The UK MoD states that maintaining and sustaining Trident supports more than 30,000 UK jobs. Approximately 2,200 people across the MoD and all three companies are currently working on the (SSBN replacement) Successor programme, of whom more than 50% are engineers and designers. Jobs are expected to peak at 6,000 during the build phase and involve an estimated 850 British companies in the supply chain. Four Vanguard-class nuclear submarines carry the US-made Trident ballistic missiles that give the weapons system its collective name and which each have the capacity to deliver up to 12 thermonuclear warheads.
The UK has the smallest stockpile of nuclear warheads. The UK is one of five legal nuclear weapon (P5) countries under the "first pillar" concept of the NNP Treaty (NNPT). Among these countries, the UK is also unique in relying on a single nuclear weapons system – Trident. There are nine known nuclear powers, chief among them the US and Russia, which retain formidable stockpiles despite substantial disarmament programmes. Pakistan, India, Israel and North Korea are not legal nuclear weapon countries under the NNPT.

4 comments:

Nicky K.D Chaleunphone said...

Hi pete
This may interest u from Janes defense weekly

Images show possible new variant of China's Type 094 SSBN
http://www.janes.com/article/62282/images-show-possible-new-variant-of-china-s-type-094-ssbn

Peter Coates said...

Thanks Nicky

What caught my eye are later paragraph's in the Janes' article: http://www.janes.com/article/62282/images-show-possible-new-variant-of-china-s-type-094-ssbn

"There is also speculation on Chinese online forums that this is the fourth Type 094 SSBN that has been produced. Since 2008 the Pentagon's annual China military reports have estimated that up to five Type 094s could be produced.

China has great incentive to improve what are believed to be 'noisy' SSBNs. In 2009 the US Office of Naval Intelligence produced a chart showing that the Type 094, first launched in 2004, was noisier than the Soviet-era Project 667BDR (Delta III) SSBN, first launched in 1976.

Modifications to the Type 093 and Type 094 point to China's continued effort to improve its nuclear submarine force, which the Pentagon notes will lead to the third generation Type 095 SSN and Type 096 SSBN in the 2020s.

The latest Pentagon report on China's military also notes that a new JL-3 submarine-launched ballistic missile (SLBM) may be under development for the Type 096 SSBN."

COMMENT

China appears to be still at the stage of slowly improving its SSBNs-SLBMs (JL-3s) and SSNs without settling on designs for major production - yet.

Regards

Pete

Nicky K.D Chaleunphone said...

Hi Pete,
It seems like for China, their SSN and SSBN's are on par with the Soviet/Russian Navy of the 1970's era.
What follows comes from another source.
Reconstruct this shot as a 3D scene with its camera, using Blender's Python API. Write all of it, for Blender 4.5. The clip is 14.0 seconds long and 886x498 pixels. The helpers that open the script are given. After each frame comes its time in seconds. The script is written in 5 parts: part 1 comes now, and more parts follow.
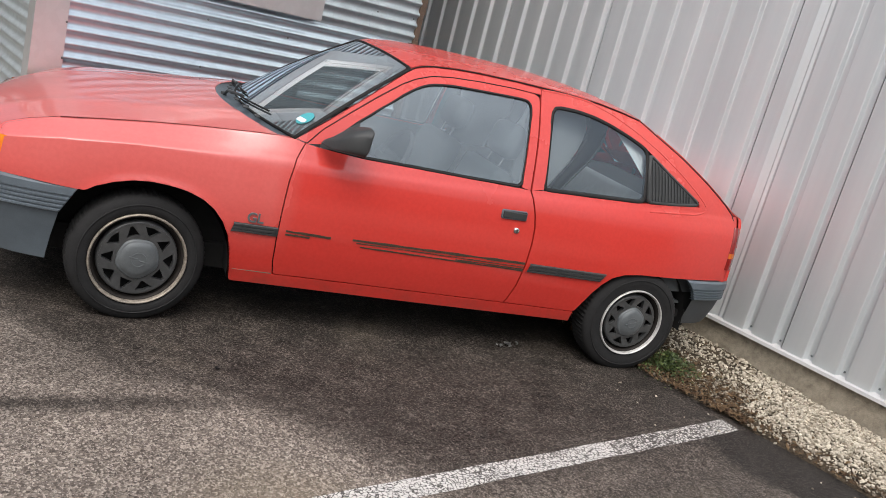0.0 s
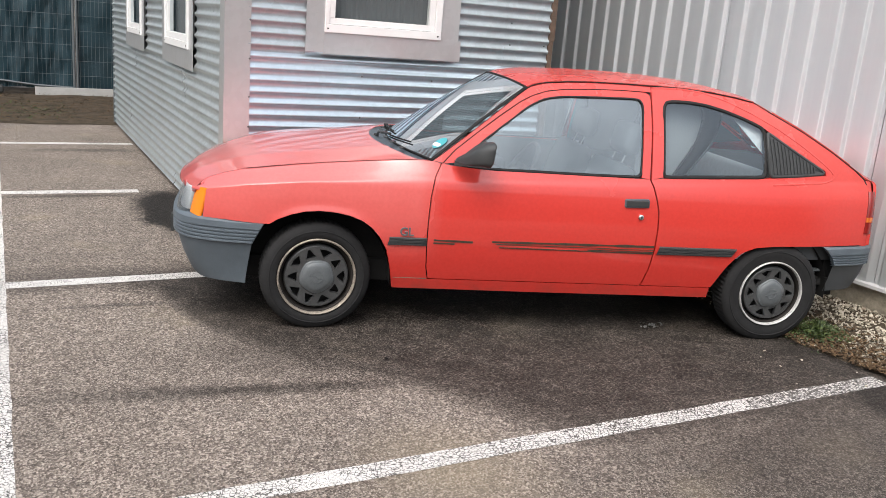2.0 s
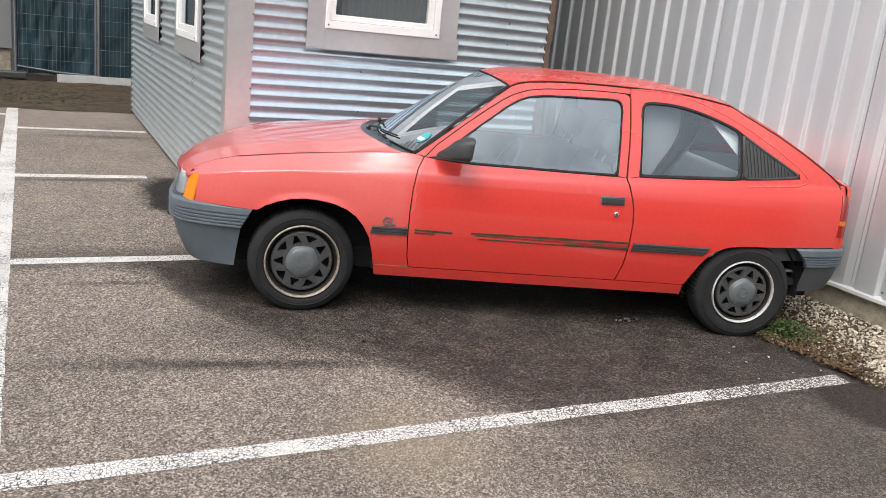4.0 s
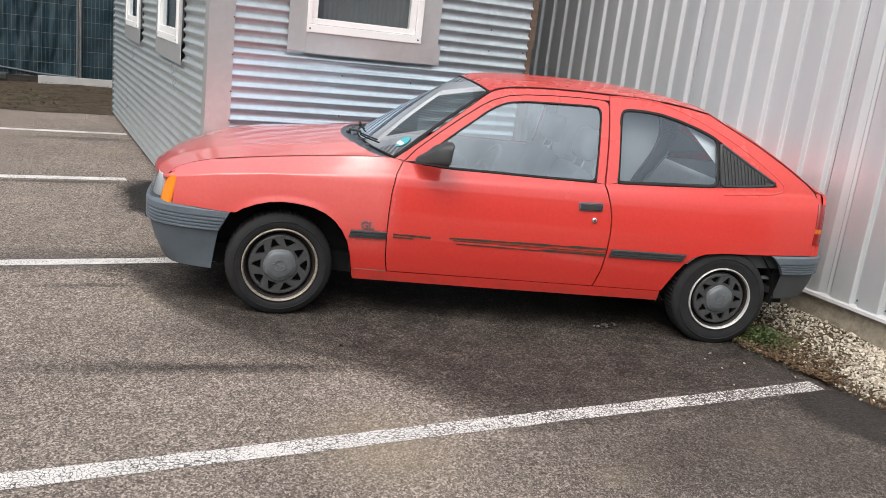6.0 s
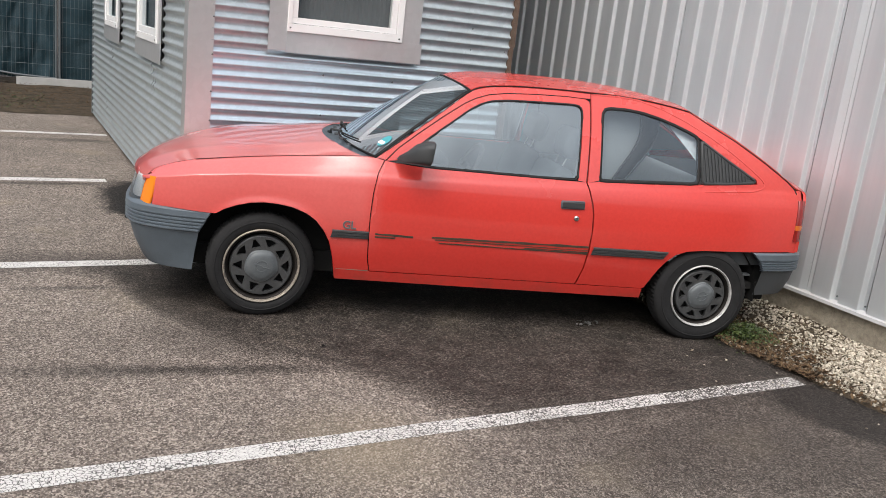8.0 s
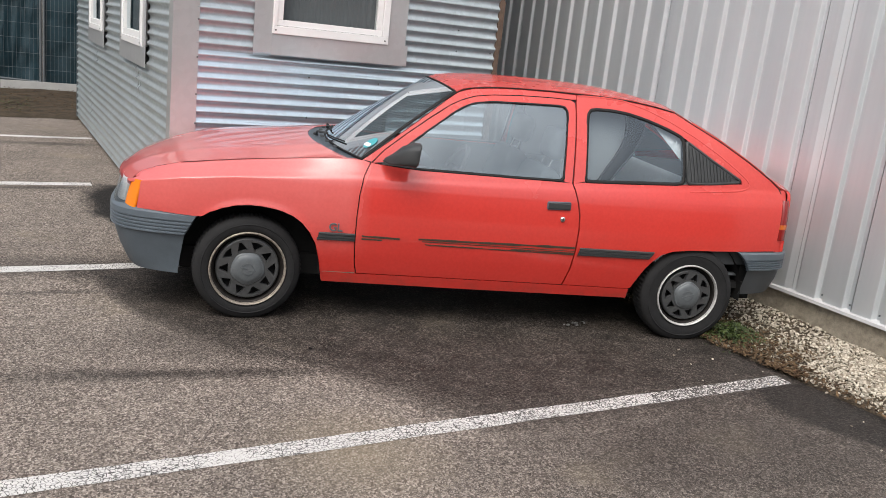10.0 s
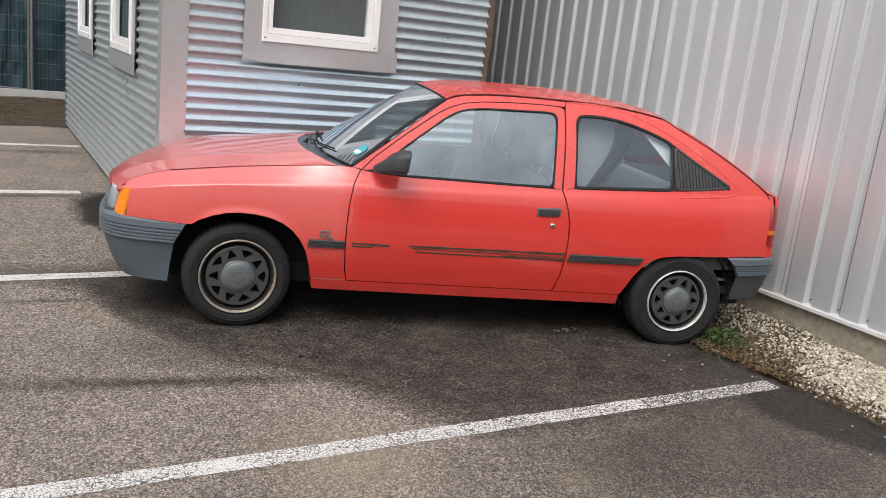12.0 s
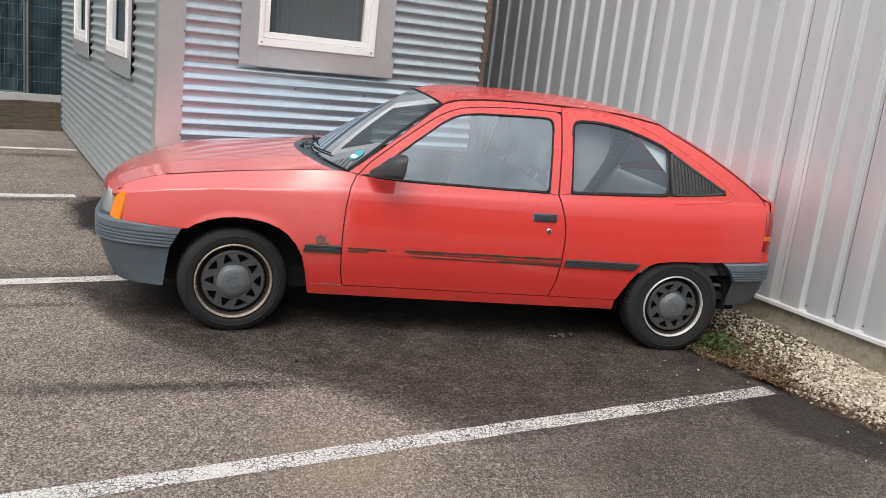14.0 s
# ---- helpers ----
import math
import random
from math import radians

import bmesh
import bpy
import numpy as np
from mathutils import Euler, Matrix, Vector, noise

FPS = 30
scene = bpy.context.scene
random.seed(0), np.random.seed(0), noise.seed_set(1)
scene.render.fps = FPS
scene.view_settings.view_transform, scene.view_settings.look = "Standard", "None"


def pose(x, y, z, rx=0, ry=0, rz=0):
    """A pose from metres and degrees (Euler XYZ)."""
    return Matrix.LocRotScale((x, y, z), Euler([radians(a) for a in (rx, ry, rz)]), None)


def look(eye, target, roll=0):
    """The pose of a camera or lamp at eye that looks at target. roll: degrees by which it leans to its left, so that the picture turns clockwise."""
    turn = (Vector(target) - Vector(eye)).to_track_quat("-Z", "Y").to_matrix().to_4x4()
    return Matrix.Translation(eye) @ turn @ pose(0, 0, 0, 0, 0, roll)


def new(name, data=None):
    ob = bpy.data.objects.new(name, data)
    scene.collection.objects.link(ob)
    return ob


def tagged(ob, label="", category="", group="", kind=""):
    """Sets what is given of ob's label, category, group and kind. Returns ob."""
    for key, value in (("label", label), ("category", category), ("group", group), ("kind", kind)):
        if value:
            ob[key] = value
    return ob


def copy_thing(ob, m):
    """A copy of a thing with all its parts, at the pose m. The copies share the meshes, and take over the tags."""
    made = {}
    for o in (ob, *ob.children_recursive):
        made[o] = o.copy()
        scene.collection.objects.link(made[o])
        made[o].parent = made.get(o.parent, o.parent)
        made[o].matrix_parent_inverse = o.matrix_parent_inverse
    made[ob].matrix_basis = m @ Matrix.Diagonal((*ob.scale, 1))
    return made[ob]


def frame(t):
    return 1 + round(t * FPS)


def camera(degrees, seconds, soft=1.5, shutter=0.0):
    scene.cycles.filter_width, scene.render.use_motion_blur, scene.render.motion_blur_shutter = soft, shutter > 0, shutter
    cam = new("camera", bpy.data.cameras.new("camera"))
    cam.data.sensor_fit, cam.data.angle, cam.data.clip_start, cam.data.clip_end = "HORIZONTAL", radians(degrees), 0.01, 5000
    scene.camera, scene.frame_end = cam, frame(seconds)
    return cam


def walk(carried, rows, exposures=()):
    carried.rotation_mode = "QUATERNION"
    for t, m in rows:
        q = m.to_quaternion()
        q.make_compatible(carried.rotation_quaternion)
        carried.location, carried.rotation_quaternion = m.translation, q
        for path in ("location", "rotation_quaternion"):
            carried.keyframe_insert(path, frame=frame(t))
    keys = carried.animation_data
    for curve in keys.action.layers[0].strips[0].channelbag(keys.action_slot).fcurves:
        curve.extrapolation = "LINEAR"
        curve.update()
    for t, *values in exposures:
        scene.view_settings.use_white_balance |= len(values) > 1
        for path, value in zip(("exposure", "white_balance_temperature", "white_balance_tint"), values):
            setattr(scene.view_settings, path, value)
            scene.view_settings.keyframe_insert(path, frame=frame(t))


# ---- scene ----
cam = camera(54.9, 14.0, soft=0.8)
PATH = [
    (0, (-0.212, -3.548, 1.552), (0.556, -1.775, 1.038), 14.8),
    (0.2, (-0.158, -3.607, 1.541), (0.586, -1.819, 1.041), 13.3),
    (0.5, (-0.076, -3.699, 1.569), (0.572, -1.875, 1.065), 11.0),
    (0.7, (0.005, -3.811, 1.581), (0.473, -1.937, 1.064), 8.3),
    (1, (-0.017, -3.866, 1.569), (0.338, -1.966, 1.054), 5.8),
    (1.2, (-0.014, -3.922, 1.554), (0.32, -2.015, 1.05), 4.5),
    (1.5, (-0.017, -3.98, 1.557), (0.317, -2.072, 1.062), 3.8),
    (1.7, (-0.016, -4.066, 1.548), (0.314, -2.153, 1.066), 3.9),
    (2, (-0.075, -4.169, 1.551), (0.249, -2.26, 1.049), 4.7),
    (2.2, (-0.091, -4.218, 1.56), (0.233, -2.318, 1.026), 5.9),
    (2.5, (-0.057, -4.275, 1.574), (0.253, -2.375, 1.033), 6.0),
    (2.7, (-0.006, -4.309, 1.571), (0.289, -2.405, 1.036), 6.0),
    (3, (0.054, -4.356, 1.576), (0.33, -2.446, 1.051), 5.9),
    (5.5, (0.13, -4.397, 1.577), (0.426, -2.483, 1.077), 6.7),
    (6, (0.14, -4.395, 1.575), (0.452, -2.482, 1.081), 6.8),
    (6.5, (0.151, -4.39, 1.576), (0.478, -2.48, 1.08), 6.7),
    (7, (0.153, -4.382, 1.573), (0.492, -2.474, 1.08), 6.6),
    (7.5, (0.151, -4.387, 1.574), (0.495, -2.479, 1.082), 6.6),
    (10, (0.162, -4.391, 1.576), (0.536, -2.487, 1.091), 6.4),
    (10.5, (0.159, -4.395, 1.578), (0.541, -2.49, 1.103), 6.3),
    (11, (0.157, -4.394, 1.578), (0.546, -2.489, 1.111), 6.3),
    (11.5, (0.159, -4.396, 1.578), (0.552, -2.491, 1.113), 6.2),
    (12, (0.162, -4.395, 1.579), (0.557, -2.491, 1.111), 6.3),
    (12.5, (0.164, -4.393, 1.58), (0.56, -2.489, 1.115), 6.3),
    (13, (0.166, -4.392, 1.576), (0.565, -2.487, 1.115), 6.4),
    (13.5, (0.163, -4.392, 1.579), (0.567, -2.488, 1.12), 6.5),
    (14, (0.16, -4.391, 1.581), (0.564, -2.486, 1.124), 6.5),
]
EXPOSURE = -0.09
walk(cam, [(t, look(eye, target, roll)) for t, eye, target, roll in PATH], [(t, EXPOSURE + e) for t, e in ((0, -0.04), (1.5, 0.20), (2.5, 0.30), (3, 0.28), (5.5, 0.18), (6.5, 0.12), (10, 0.03), (14, 0.0))])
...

Though their SSK's are on par with the Modern Kilo class SSK.

Peter Coates said...

Hi Nicky

Its difficult to say.

There are so many parameters-points of comparision we would need to compare Russian and Chinese subs of all classes.

Many comparisons are not obvious as they are inside the subs - including sensors, combat systems and weapons. The quality-performance of crews is also a point of comparision.

Most comparative data is highly classified.

Large US intel institutions would be the main authorities - such as the CIA Intelligence Directorate and US Naval Intelligence. But they won't be talking to you or me.